» **DATA BLOCK**

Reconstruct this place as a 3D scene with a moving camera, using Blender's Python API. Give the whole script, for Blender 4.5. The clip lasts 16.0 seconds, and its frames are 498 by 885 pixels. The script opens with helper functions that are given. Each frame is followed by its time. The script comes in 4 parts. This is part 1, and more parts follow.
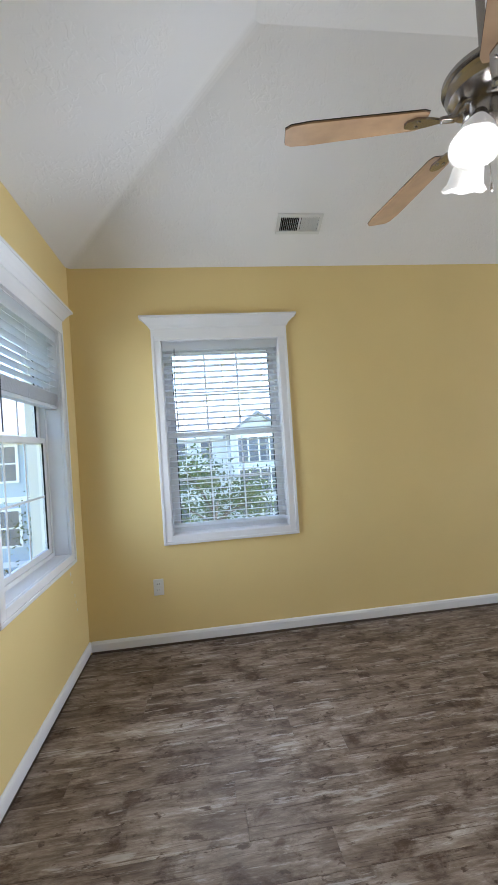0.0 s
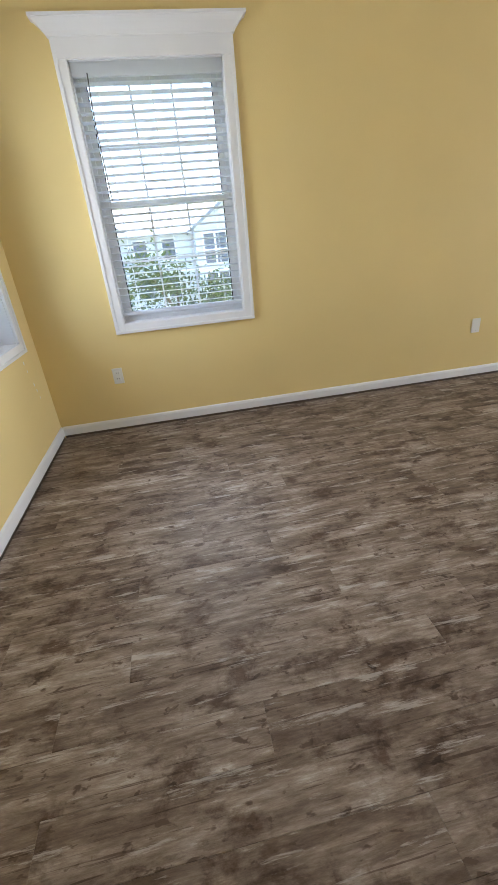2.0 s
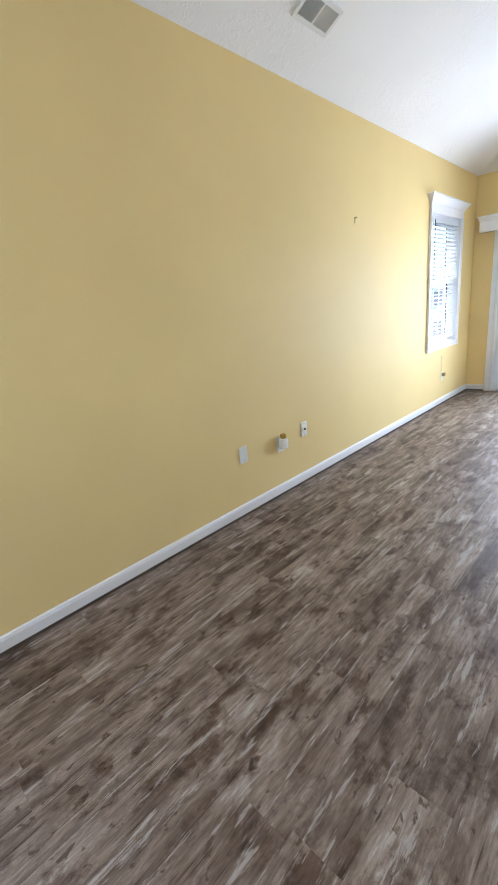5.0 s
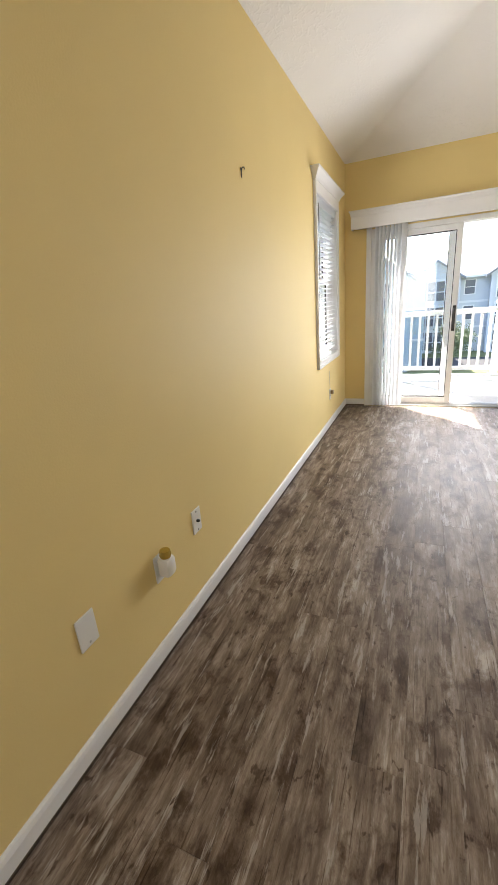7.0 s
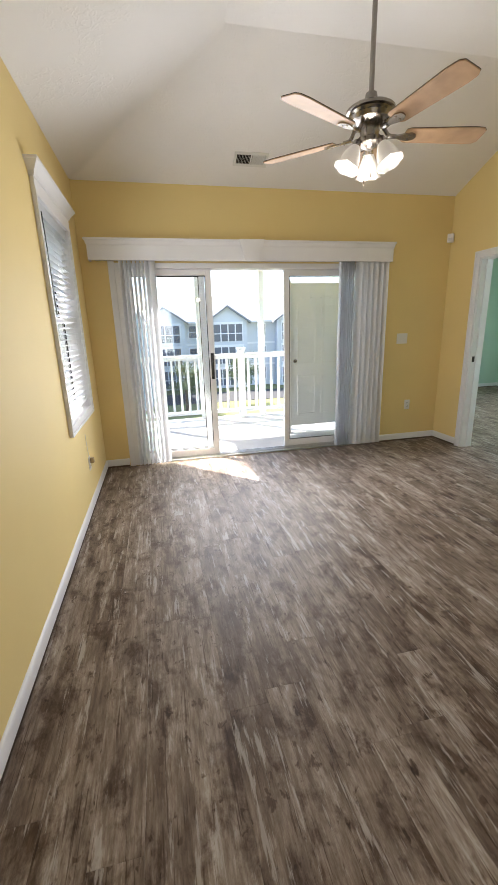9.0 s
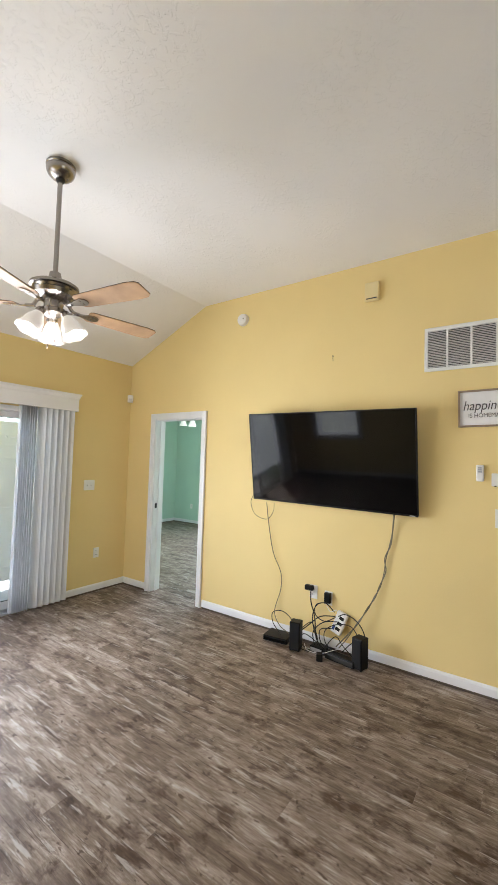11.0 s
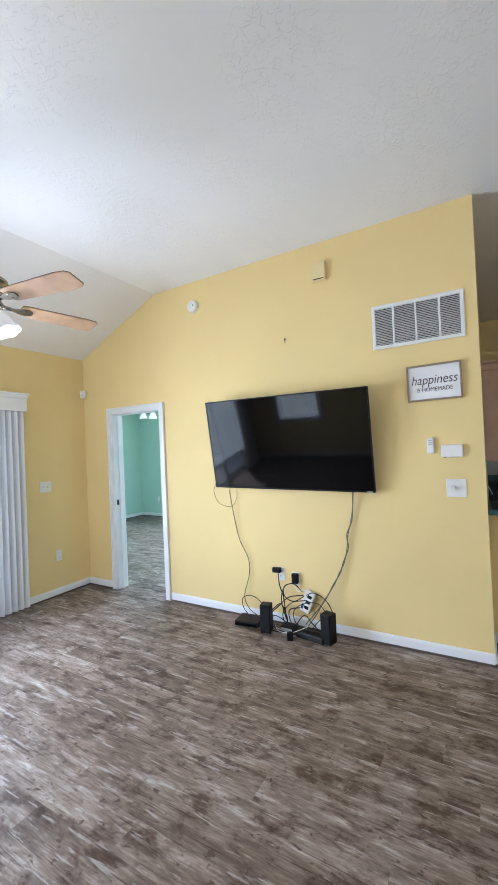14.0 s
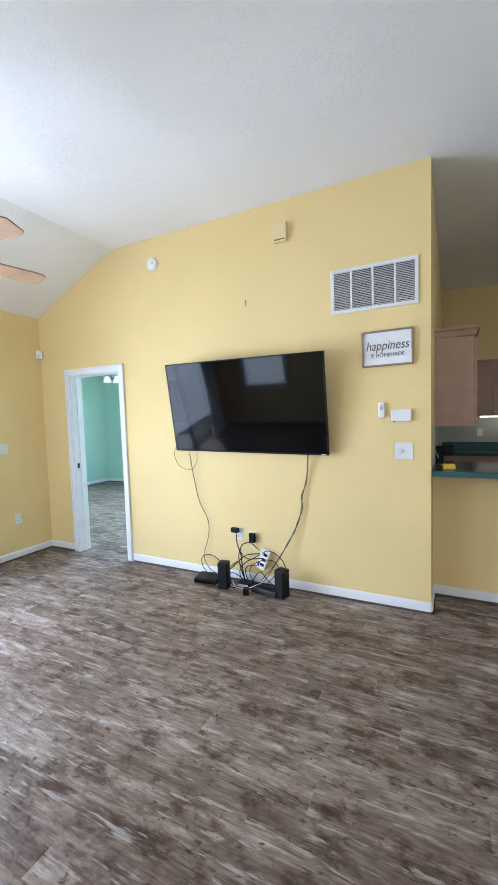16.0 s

» **TO BE DONE**
Repeat the material verbatim. Do not carry over any picture.

» **TASK ANSWER**
Reconstruct this place as a 3D scene with a moving camera, using Blender's Python API. Give the whole script, for Blender 4.5. The clip lasts 16.0 seconds, and its frames are 498 by 885 pixels. The script opens with helper functions that are given. Each frame is followed by its time. The script comes in 4 parts. This is part 1, and more parts follow.
0.0 s
2.0 s
5.0 s
7.0 s
9.0 s
11.0 s
14.0 s
16.0 s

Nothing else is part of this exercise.